- **TASK DETAILS**
Copy out the listing that follows exactly, dropping every picture.
>>>>>
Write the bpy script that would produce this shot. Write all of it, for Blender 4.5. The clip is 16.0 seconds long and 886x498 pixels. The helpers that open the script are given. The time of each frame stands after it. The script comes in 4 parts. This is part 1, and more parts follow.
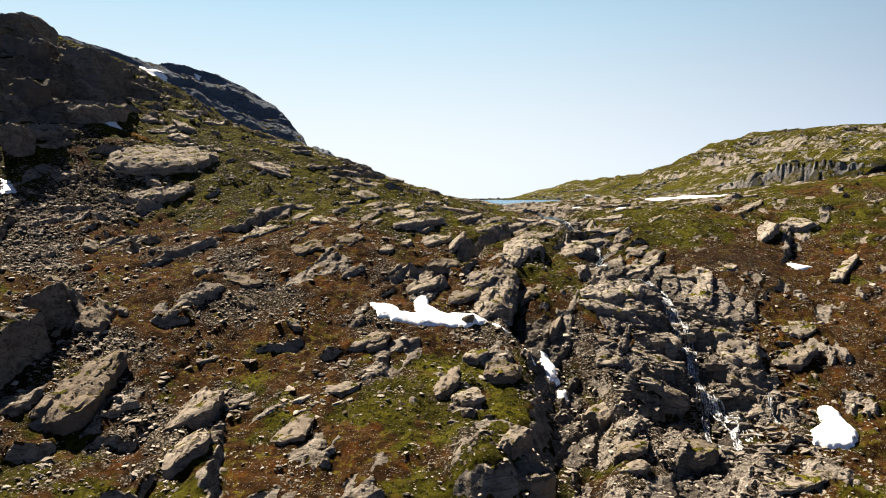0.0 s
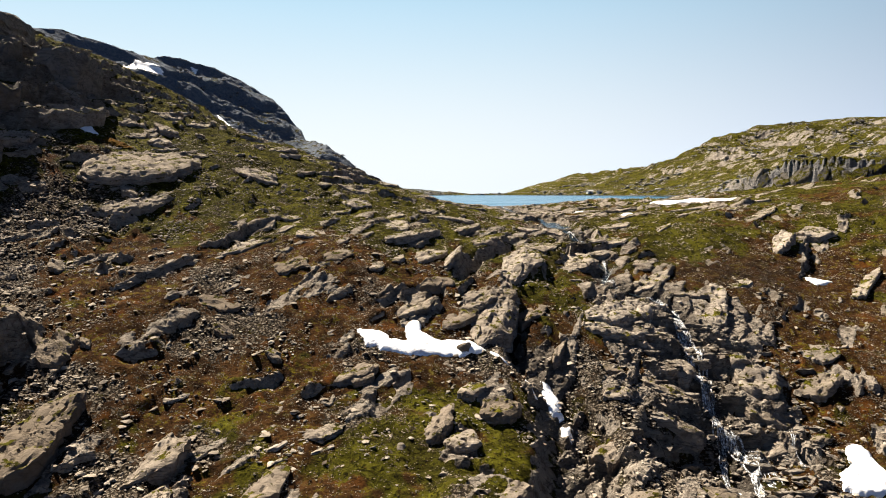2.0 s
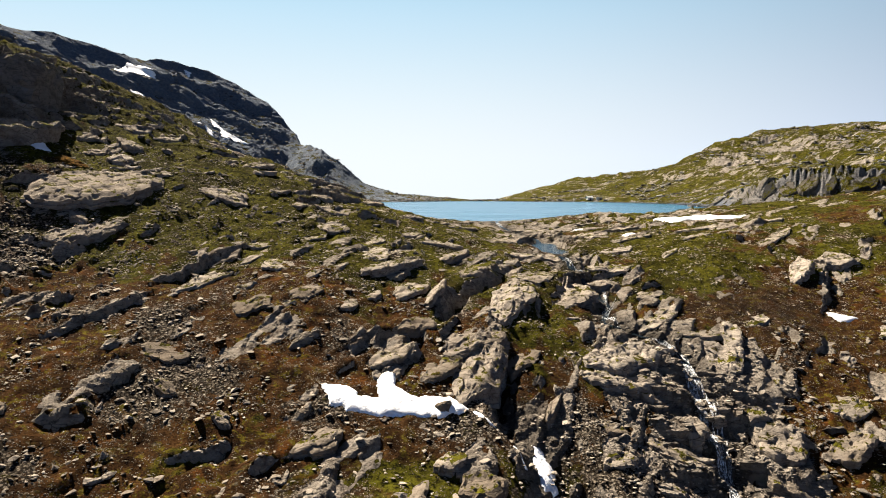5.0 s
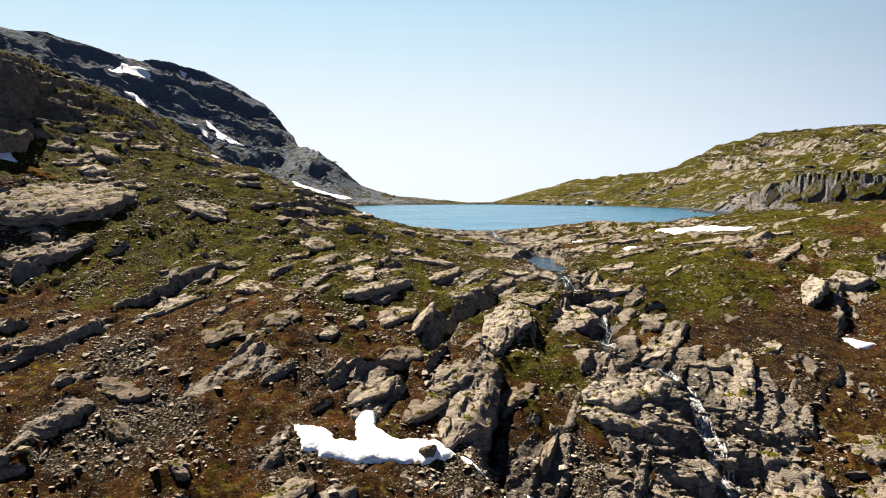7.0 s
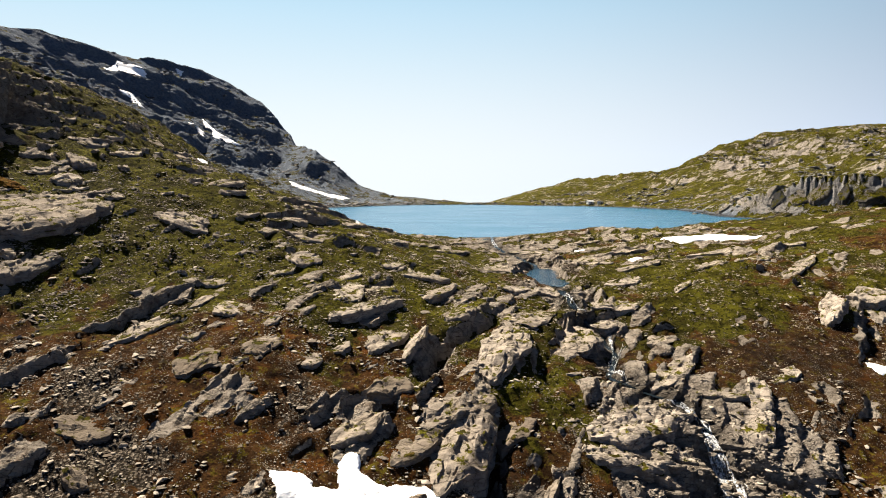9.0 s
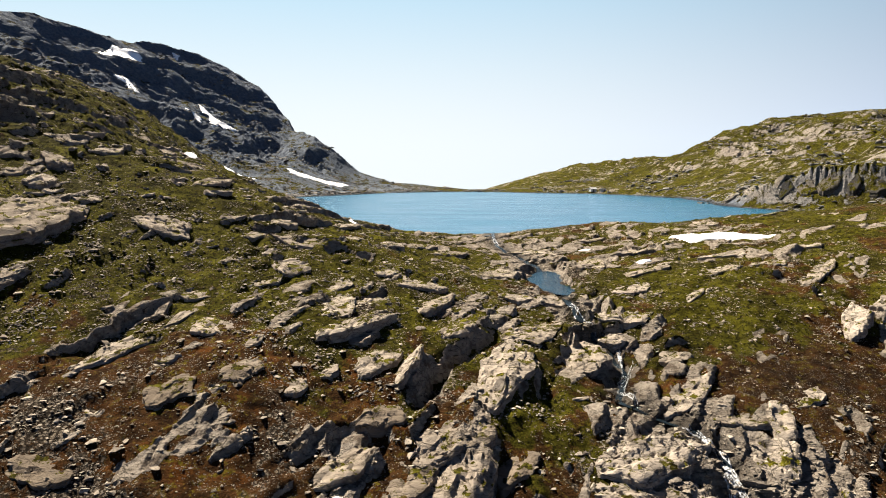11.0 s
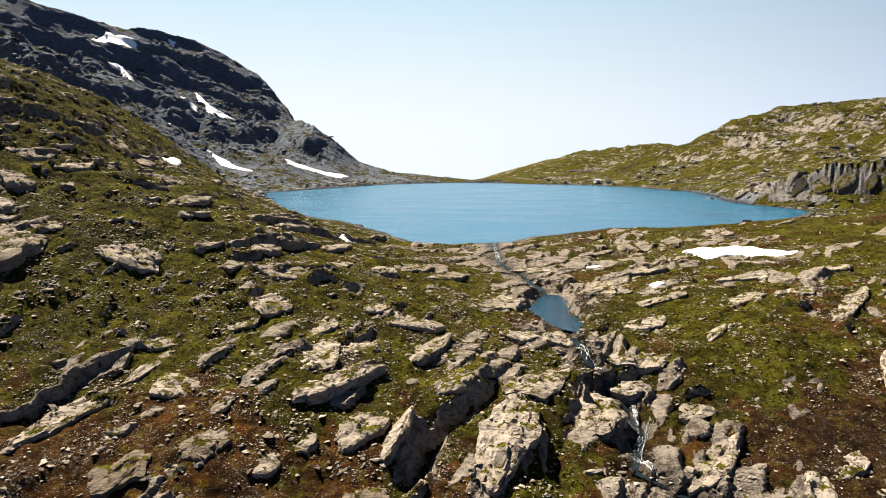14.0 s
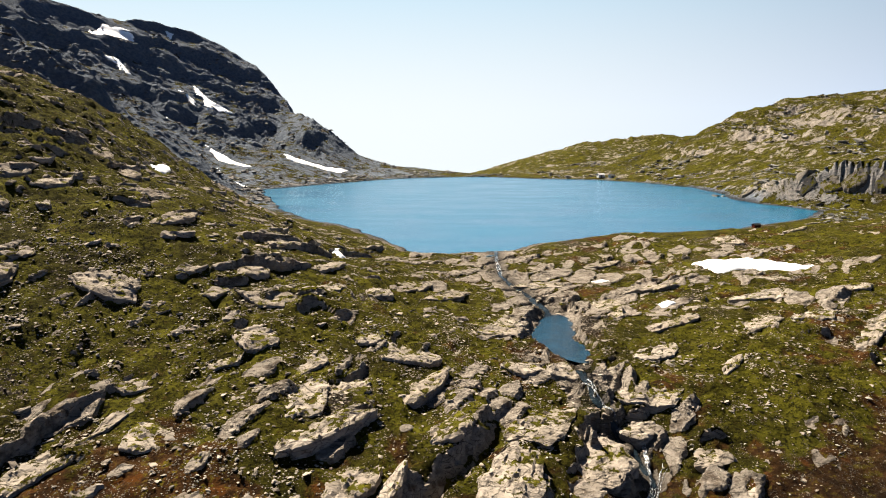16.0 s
<<<<<
- **RESULT FOR THIS TASK**
Write the bpy script that would produce this shot. Write all of it, for Blender 4.5. The clip is 16.0 seconds long and 886x498 pixels. The helpers that open the script are given. The time of each frame stands after it. The script comes in 4 parts. This is part 1, and more parts follow.
0.0 s
2.0 s
5.0 s
7.0 s
9.0 s
11.0 s
14.0 s
16.0 s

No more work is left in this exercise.